• [OBJECTIVE]:
Return only the stretch of the material below that begins with the line containing "random.seed(0), np.random.seed(0), noise.seed_set(1)" and ends with the line containing "what is given", exactly; both of those lines belong to it.

• [GIVEN DATA]:
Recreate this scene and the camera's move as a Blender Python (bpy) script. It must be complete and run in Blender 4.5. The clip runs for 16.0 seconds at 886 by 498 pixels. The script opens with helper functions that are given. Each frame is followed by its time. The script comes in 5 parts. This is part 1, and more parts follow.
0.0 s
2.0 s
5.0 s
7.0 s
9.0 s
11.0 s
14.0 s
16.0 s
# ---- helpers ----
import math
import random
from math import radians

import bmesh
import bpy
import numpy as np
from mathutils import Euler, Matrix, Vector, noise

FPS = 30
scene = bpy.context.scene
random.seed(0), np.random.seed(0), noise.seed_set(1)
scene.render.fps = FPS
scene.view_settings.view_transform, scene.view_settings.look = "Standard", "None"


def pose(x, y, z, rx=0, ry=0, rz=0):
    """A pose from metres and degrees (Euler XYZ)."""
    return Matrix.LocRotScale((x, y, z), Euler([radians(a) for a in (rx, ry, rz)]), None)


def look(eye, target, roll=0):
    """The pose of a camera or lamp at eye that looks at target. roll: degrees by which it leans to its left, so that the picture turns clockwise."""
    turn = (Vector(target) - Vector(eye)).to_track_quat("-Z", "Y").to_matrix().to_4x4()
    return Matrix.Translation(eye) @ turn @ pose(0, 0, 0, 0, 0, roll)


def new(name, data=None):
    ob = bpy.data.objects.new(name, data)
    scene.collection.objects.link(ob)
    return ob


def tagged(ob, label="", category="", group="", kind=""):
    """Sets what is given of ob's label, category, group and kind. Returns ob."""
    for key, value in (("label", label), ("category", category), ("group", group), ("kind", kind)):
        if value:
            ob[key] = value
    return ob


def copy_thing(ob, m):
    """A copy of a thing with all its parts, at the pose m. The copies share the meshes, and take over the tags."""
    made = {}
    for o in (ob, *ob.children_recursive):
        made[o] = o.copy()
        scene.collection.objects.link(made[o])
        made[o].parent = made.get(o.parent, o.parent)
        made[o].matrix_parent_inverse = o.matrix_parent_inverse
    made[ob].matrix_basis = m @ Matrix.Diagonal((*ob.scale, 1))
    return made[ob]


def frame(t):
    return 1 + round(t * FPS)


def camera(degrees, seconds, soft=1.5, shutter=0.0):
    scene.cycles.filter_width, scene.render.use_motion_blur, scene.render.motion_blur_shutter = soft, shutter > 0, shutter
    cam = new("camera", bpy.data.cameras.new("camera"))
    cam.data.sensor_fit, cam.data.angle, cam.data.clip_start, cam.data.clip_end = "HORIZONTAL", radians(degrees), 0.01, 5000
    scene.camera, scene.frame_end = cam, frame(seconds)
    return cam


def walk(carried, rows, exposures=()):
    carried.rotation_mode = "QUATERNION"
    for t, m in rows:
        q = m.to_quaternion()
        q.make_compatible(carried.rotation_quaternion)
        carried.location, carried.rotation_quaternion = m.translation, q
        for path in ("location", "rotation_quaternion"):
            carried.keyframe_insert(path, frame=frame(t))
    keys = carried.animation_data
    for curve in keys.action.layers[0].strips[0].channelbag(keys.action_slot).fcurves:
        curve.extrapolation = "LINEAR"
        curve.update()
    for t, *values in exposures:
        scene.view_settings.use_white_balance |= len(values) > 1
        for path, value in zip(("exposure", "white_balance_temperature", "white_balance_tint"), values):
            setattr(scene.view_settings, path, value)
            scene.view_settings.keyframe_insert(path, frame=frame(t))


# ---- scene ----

• [ANSWER FOR THIS EXERCISE]:
random.seed(0), np.random.seed(0), noise.seed_set(1)
scene.render.fps = FPS
scene.view_settings.view_transform, scene.view_settings.look = "Standard", "None"


def pose(x, y, z, rx=0, ry=0, rz=0):
    """A pose from metres and degrees (Euler XYZ)."""
    return Matrix.LocRotScale((x, y, z), Euler([radians(a) for a in (rx, ry, rz)]), None)


def look(eye, target, roll=0):
    """The pose of a camera or lamp at eye that looks at target. roll: degrees by which it leans to its left, so that the picture turns clockwise."""
    turn = (Vector(target) - Vector(eye)).to_track_quat("-Z", "Y").to_matrix().to_4x4()
    return Matrix.Translation(eye) @ turn @ pose(0, 0, 0, 0, 0, roll)


def new(name, data=None):
    ob = bpy.data.objects.new(name, data)
    scene.collection.objects.link(ob)
    return ob


def tagged(ob, label="", category="", group="", kind=""):
    """Sets what is given of ob's label, category, group and kind. Returns ob."""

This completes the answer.